**RECORD EXTRACTS**
- - -

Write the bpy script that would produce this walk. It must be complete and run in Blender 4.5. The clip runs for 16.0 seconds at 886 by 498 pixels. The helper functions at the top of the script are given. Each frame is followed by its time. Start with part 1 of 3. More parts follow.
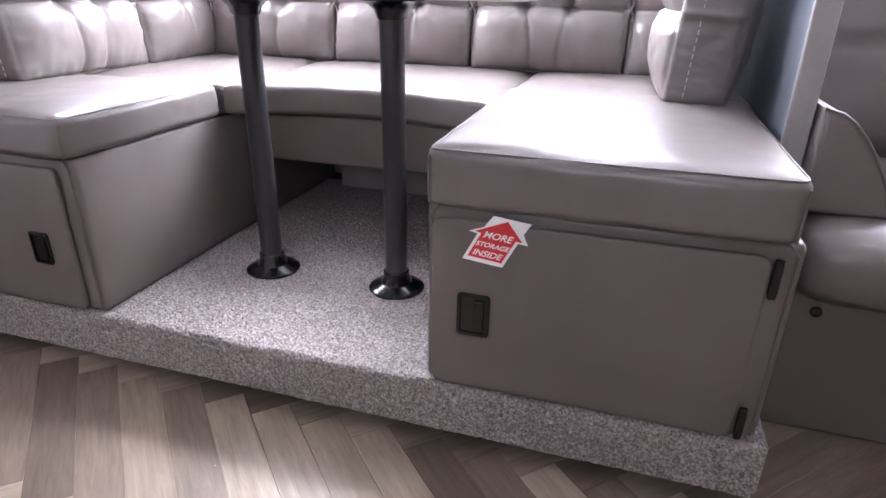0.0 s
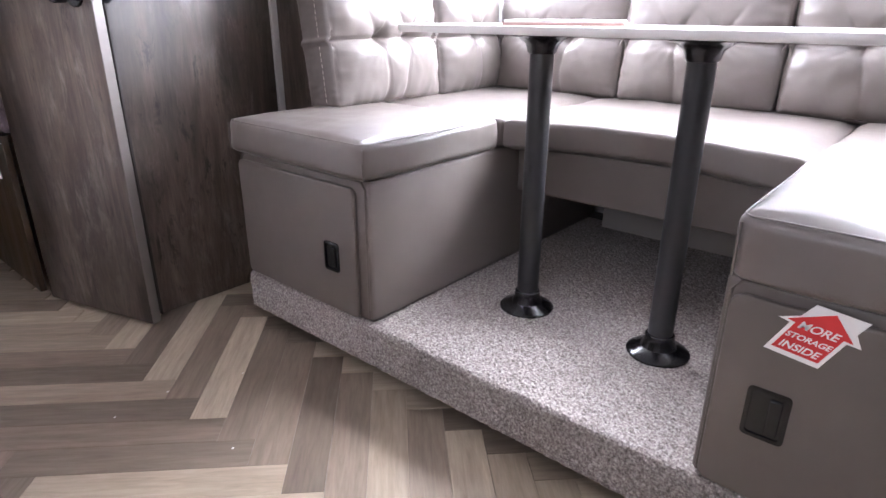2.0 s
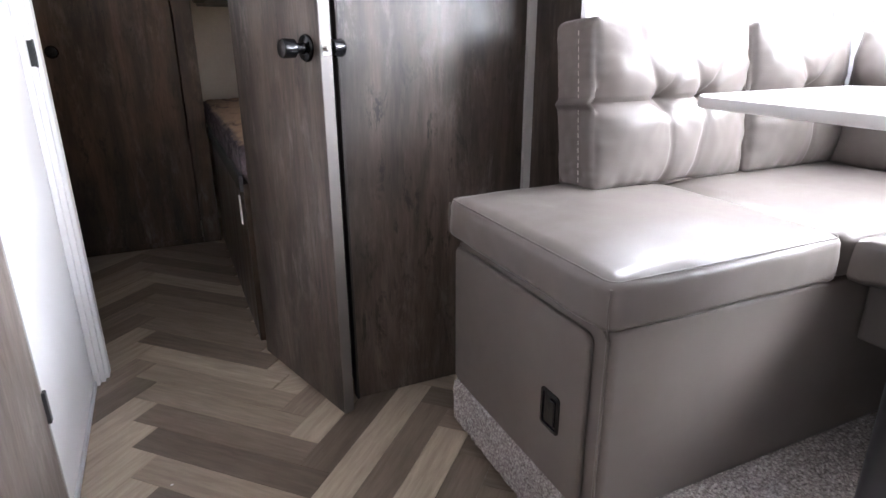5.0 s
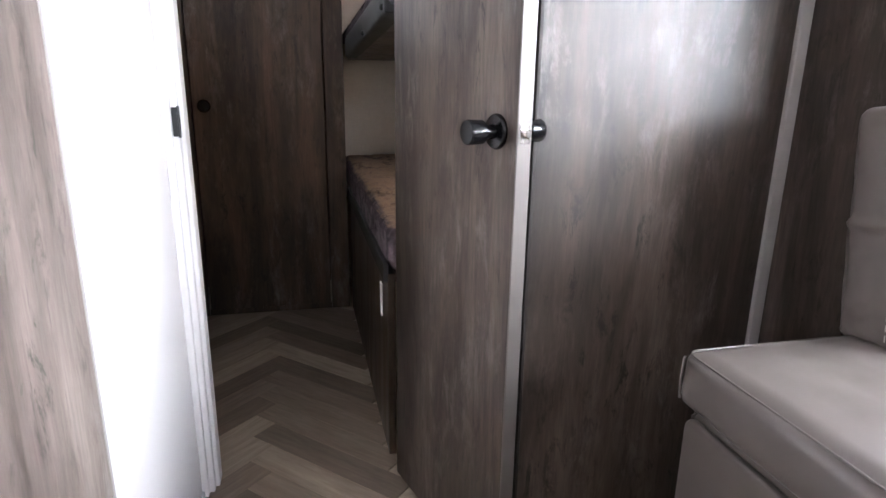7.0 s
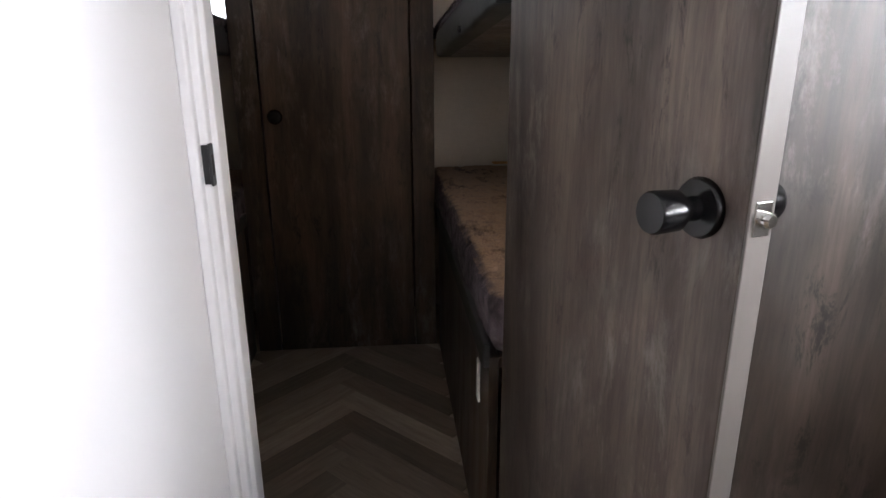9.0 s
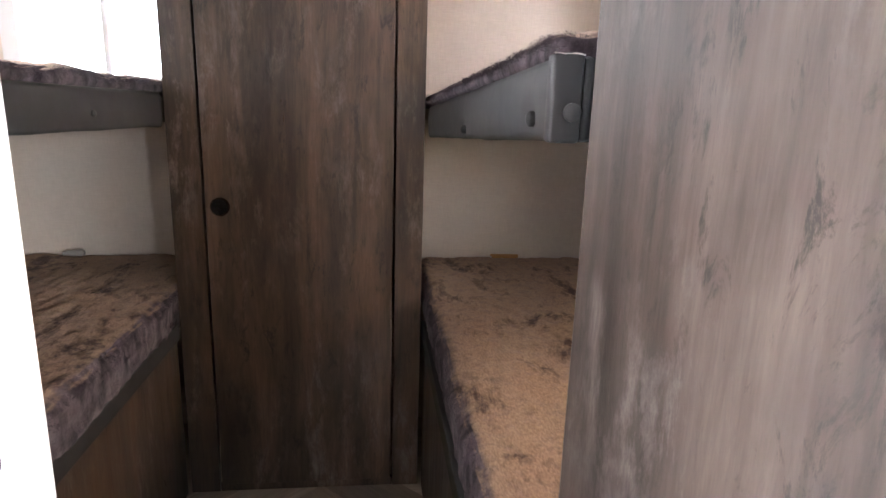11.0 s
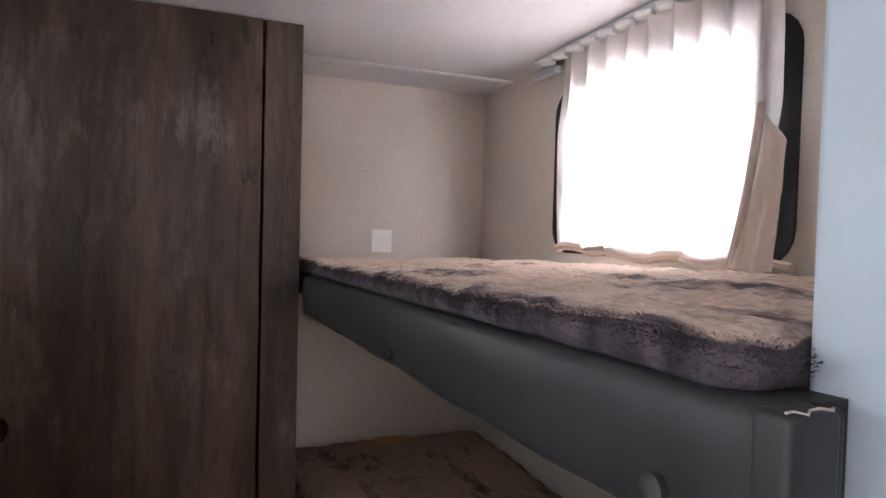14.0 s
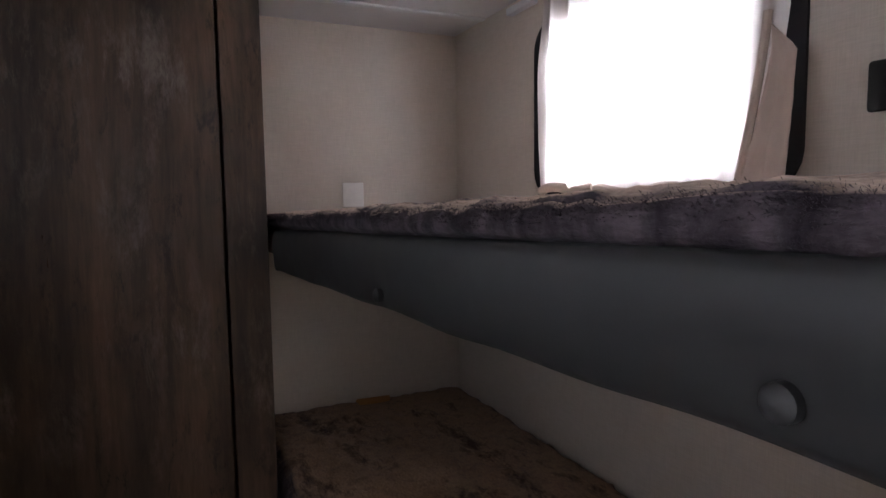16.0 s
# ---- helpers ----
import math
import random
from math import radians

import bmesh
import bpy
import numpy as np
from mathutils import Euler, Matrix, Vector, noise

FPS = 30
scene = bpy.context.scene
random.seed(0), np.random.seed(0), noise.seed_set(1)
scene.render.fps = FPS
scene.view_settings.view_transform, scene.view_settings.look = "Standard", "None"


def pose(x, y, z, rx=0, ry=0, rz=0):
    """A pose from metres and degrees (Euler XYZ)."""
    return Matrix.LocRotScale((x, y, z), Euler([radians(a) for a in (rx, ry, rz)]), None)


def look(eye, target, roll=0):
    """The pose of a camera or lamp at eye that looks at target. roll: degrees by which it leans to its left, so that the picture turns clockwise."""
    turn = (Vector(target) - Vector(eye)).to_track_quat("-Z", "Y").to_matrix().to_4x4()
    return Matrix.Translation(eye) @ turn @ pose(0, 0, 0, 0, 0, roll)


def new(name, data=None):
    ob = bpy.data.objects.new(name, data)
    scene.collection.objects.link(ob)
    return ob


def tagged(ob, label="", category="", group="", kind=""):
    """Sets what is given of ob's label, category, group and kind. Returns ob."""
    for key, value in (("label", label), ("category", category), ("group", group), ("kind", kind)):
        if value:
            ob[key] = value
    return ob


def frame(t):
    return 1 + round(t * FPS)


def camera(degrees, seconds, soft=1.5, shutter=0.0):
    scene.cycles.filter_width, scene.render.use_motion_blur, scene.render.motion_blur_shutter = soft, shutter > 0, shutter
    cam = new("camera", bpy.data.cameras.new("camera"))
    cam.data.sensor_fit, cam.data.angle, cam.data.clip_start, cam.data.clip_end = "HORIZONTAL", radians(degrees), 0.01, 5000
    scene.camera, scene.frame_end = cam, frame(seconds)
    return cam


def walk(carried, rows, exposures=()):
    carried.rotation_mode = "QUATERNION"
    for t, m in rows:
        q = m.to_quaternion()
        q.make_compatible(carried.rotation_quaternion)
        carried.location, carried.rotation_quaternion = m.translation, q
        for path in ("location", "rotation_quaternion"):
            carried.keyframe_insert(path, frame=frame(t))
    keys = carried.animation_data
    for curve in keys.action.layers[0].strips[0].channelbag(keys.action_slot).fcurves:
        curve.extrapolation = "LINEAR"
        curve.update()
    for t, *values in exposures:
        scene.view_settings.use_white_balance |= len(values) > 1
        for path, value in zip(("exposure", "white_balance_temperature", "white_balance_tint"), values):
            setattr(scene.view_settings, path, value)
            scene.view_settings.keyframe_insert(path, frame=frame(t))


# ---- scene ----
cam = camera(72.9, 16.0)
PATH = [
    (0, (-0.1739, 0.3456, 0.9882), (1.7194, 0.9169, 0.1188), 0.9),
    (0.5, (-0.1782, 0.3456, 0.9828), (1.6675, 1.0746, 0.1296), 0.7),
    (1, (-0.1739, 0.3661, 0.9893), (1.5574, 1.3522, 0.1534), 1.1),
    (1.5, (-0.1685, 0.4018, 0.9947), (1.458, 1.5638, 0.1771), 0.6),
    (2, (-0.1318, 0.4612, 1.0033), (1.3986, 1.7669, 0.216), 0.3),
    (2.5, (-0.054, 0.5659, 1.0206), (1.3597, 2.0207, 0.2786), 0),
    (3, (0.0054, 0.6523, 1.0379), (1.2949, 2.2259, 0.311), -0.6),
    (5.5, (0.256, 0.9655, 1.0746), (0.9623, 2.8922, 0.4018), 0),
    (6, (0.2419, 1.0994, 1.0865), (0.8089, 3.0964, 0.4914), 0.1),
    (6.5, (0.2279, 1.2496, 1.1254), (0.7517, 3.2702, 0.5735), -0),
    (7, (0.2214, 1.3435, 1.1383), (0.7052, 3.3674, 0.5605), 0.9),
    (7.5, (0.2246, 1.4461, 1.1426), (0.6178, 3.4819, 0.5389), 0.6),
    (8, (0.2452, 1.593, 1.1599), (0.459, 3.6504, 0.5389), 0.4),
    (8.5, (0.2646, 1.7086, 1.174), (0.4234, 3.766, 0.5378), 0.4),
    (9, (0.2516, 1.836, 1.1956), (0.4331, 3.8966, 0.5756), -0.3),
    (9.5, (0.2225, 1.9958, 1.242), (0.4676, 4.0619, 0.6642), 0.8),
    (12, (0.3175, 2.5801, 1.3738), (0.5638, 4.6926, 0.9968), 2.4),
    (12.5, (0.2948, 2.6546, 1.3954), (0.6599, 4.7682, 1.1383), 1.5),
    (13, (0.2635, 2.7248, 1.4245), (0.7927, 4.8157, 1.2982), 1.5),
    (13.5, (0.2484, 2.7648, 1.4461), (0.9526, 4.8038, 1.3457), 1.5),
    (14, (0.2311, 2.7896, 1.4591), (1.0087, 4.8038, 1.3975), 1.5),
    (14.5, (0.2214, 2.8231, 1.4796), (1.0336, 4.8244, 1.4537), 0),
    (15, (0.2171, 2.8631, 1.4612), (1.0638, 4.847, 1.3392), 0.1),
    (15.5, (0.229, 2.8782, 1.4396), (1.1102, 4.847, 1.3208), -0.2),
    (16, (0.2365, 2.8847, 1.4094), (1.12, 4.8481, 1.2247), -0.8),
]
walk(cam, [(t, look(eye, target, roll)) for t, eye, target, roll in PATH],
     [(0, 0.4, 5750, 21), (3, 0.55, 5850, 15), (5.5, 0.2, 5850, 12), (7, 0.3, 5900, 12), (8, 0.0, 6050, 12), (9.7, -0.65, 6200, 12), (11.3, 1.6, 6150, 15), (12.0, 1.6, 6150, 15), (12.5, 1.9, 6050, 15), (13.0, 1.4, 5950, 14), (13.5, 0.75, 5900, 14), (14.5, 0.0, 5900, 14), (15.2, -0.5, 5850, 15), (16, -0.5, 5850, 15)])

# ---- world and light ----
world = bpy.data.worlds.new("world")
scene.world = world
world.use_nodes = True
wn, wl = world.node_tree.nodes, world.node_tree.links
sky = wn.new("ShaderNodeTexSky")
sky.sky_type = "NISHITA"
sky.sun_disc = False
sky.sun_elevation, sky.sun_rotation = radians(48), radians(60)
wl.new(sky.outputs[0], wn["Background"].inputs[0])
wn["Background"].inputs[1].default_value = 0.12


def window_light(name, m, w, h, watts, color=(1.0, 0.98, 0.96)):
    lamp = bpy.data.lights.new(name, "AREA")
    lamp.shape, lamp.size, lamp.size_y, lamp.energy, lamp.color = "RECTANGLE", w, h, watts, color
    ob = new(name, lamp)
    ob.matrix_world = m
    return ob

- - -

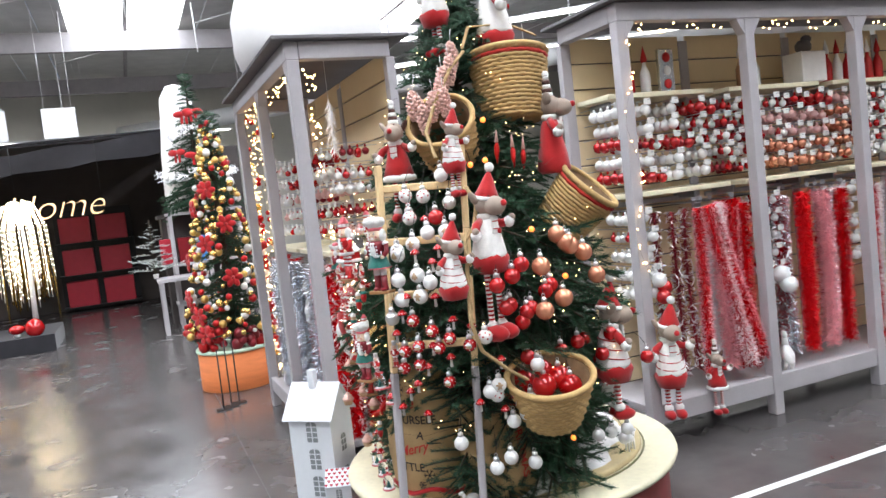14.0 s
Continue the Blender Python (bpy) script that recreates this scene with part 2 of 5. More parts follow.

- - -

**WRITTEN EXERCISE**
Show every line that contains the word "scene".

**TASK SOLUTION**
scene = bpy.context.scene
scene.render.fps = FPS
scene.view_settings.view_transform, scene.view_settings.look = "Standard", "None"
    scene.collection.objects.link(ob)
    scene.cycles.filter_width, scene.render.use_motion_blur, scene.render.motion_blur_shutter = soft, shutter > 0, shutter
    scene.camera, scene.frame_end = cam, frame(seconds)
        scene.view_settings.use_white_balance |= len(values) > 1
            setattr(scene.view_settings, path, value)
            scene.view_settings.keyframe_insert(path, frame=frame(t))
# ---- scene ----
scene.world = world
Continue the Blender Python (bpy) script that recreates this scene with part 2 of 5. More parts follow.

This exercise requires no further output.